Saturday, June 21, 2014

Keokuk-Hamilton Bridge

The Keokuk-Hamilton Bridge is a 4-lane road bridge that opened in late 1985, and it retired the road bridge on the Keokuk Municipal Bridge. Below is a view of the bridge from the Iowa, upstream side.

20140613 0038

The concrete walls are the downstream walls for Lock #19. And John Weeks III has a nice downstream side view.

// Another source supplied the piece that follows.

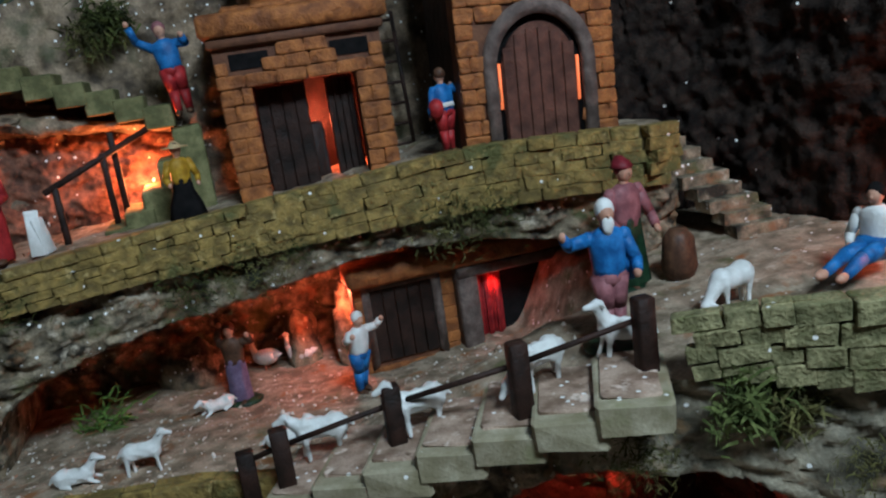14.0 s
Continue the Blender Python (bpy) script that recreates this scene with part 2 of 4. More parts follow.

Note that the Iowa side is high to clear the barge traffic that uses the lock on the west side of the river. But the Illinois side of the bridge meets the shore below the bottom of the old bridge. Since there is a natural bluff on the Illinois side as well as the Iowa side, if they had made the bridge a little longer and kept the pier heights higher, they could have avoided the flood problems of 1993 and 2008. (I could not find info for 2011 for Keokuk. Was that just a lower Mississippi flood?) During the 1993 flood, the bridge was closed for two weeks before 26000 tons of limestone was piled on the access road and it was opened again. But the speed limit was 5 mph instead of the usual 35 mph. During the two weeks of road closure, a trolley car across the maintenance track on the dam was used by 4000 commuters each day. Even with the low access road in Illinois, this bridge opened sooner after the flood than the bridges at Hannibal, Quincy, and Fort Madison making it the only open bridge in a 230 mile stretch of the Mississippi. In 2008, they learned there lesson in 1993 and piled rock on the road sooner rather than later to keep the road open. A video that shows the water is almost to the bottom of the railroad bridge. A video that shows water on the access road and the bad traffic jams. Skip to timestamp 1:30.

I had noticed that the steel beams for this bridge were huge. And on the Iowa side they are also curved.


The beams are fabricated in the field, and we can see the two joints in the full span.